Get out of my mind! Had Jeneta screamed the words out loud? She couldn’t breathe. Please, not again.
The screen went dark, like sunlight fading as she sank deeper beneath the waves. The unformed ansible splintered and evaporated into nothingness. Jeneta lashed out with all of her strength, with everything she was, an explosion of rage and fear and defiance spreading outward from her chest to burn and shatter the magic around her. Then, darkness.
* * *
A day later, Jeneta sat in a comfortably-worn faux-leather armchair in the office of Doctor Nidhi Shah. Jeneta’s fire-spider Nkiruka crouched inside a small traveling cage on her lap. The red-and-black spider waited on a bed of crushed gravel while Jeneta shook the last pieces of caramel popcorn from a paper bag through one of the vent holes in the transparent aluminum top.
Cautiously, Nkiruka stalked the closest piece like it might fly away at any moment. Black bristles along her back glowed red at the tips.
Without warning, she pounced and seized the helpless kernel between her forelegs. Red flame engulfed the popcorn. Nkiruka turned it several times before stuffing it eagerly into her mouth.
“How much do you remember?” Dr. Shah sat in a black office chair in front of a desk busy with books, notes, and photographs. The psychiatrist wore earrings like oversized silver teardrops, and a charm bracelet with a single silver acorn. She was roughly the same age as Jeneta’s father, with threads of white woven through her black hair.
Jeneta screwed the vent screen back into place in Nkiruka’s cage. “I don’t want to talk about it.”
“They never do.” Dr. Shah smiled. “Everyone thinks it’s a sign of weakness, that they should be able to cope through sheer stubbornness.”
“I’m not being stubborn.”
Dr. Shah cocked her head to the side, but didn’t argue. Despite having no magic of her own, she’d spent most of her career working
with magic-using humans and magical inhumans. She was one of the first permanent residents of New Millennium, joining the small settlement outside Las Vegas shortly after its creation to help in its mission of providing peace and security for those with magic, and using magic to improve the world.
“I’m worried about Talulah,” Jeneta said.
“So am I.” Dr. Shah’s face turned serious. “The doctors haven’t found anything physically wrong, but she’s not waking up. The more we know about what happened yesterday, the better our chances of helping her.”
“I told Isaac everything I remembered,” Jeneta snapped. “I don’t need your guilt trips.”
“I’m not trying to make you feel guilty. I know the past few years have been hard. Having to flee your home as the world discovered the existence of magic. Your parents splitting up.”
“Having a dead necromancer set up shop in my head.”
“That too.” Dr. Shah pointed to Nkiruka. “You’re safe. Your fire-spider wouldn’t be busy stuffing her face if she sensed the slightest threat.”
Jeneta tried to suppress a shudder, but failed.
“What story are you telling yourself right now?” It was a familiar question from more than a year of therapy.
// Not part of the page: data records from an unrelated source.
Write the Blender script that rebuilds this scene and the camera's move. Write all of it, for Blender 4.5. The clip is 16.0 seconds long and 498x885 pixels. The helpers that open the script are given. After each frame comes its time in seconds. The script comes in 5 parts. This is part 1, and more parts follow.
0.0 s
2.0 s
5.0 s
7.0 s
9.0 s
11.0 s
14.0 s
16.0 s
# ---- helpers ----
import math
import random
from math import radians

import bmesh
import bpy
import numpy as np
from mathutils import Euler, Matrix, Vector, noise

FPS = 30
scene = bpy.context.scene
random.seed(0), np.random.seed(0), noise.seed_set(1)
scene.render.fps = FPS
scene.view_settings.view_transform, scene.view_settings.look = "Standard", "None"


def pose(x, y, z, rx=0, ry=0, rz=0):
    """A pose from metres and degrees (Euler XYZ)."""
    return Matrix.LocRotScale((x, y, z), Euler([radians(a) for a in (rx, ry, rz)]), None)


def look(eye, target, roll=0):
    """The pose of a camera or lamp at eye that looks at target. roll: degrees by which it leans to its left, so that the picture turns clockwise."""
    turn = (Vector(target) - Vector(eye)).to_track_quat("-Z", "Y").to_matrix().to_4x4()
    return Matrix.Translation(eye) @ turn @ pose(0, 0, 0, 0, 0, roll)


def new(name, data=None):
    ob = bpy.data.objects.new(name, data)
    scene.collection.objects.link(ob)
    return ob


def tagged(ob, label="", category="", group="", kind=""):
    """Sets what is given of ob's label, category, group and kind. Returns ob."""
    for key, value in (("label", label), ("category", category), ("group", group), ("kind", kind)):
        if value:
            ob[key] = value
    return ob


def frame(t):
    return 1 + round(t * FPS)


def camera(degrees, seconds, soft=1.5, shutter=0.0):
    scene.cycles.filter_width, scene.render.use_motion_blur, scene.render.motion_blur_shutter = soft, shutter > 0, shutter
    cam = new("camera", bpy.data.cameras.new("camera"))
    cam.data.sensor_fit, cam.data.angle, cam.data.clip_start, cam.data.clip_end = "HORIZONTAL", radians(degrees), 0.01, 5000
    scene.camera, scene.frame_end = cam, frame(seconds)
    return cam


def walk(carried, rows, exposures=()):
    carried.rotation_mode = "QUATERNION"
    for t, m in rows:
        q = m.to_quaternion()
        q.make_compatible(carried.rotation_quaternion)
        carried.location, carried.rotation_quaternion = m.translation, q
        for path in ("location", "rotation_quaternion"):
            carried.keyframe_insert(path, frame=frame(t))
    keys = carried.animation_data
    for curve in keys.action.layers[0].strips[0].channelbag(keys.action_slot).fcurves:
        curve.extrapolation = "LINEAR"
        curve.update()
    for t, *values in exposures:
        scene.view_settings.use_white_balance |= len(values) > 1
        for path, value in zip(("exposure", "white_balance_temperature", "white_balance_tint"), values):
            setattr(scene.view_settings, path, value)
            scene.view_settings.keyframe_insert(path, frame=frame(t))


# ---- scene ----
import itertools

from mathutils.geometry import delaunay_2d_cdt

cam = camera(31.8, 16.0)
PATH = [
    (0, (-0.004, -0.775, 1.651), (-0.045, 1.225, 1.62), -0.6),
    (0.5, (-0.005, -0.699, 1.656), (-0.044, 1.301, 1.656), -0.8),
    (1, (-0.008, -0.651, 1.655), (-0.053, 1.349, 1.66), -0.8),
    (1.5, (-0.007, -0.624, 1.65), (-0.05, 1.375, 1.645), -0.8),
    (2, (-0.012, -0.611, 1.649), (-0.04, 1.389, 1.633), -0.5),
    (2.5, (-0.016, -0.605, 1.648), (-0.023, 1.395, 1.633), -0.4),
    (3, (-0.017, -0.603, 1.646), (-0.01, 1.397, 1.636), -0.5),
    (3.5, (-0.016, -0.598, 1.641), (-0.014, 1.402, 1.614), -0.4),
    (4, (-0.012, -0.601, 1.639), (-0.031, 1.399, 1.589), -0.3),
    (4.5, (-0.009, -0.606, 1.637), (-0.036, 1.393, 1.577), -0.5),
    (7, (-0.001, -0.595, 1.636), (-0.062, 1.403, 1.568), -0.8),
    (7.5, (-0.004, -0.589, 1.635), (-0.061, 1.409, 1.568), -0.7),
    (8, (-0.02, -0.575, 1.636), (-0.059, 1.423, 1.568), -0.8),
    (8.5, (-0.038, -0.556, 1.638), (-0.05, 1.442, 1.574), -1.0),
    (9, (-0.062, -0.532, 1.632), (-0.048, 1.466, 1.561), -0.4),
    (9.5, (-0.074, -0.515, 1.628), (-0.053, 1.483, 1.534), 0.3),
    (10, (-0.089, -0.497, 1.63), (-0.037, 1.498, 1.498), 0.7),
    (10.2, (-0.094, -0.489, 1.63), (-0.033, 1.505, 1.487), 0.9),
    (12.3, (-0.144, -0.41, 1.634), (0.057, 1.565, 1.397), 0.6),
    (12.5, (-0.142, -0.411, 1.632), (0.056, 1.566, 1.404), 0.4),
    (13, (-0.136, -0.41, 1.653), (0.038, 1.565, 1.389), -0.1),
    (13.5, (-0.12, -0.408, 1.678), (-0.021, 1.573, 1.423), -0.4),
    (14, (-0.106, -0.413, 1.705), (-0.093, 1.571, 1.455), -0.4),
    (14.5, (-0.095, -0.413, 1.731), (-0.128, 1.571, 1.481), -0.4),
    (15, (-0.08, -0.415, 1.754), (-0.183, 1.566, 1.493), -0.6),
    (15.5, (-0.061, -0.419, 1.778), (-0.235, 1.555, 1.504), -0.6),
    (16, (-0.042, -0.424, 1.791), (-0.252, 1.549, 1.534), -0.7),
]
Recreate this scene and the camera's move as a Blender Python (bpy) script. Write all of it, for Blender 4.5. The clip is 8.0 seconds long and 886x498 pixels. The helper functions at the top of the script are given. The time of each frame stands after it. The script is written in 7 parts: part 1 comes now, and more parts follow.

“That I’ll never be free of what Meridiana did to me,” Jeneta mumbled. “That she’s waiting to take control again, to use me to hurt people. That what happened to Talulah is my fault.”
“How would it be your fault?” There was no judgement in her words.
“I panicked. Whatever happened yesterday, whatever it was I felt, I flung it away and it hit Talulah instead.”
“Isaac blames himself, too.” Dr. Shah sighed. “It’s one of the problems with magic. All that power…you feel like you can do anything, which leads to feeling like you’re responsible for everything.”
“Does he know what went wrong?”
“He thinks someone tried to piggyback a second spell onto yours. He’s working with security to find the source of that second spell.”
Jeneta’s legs bounced, her heels thumping against the wooden legs of the chair. “What was it supposed to do?”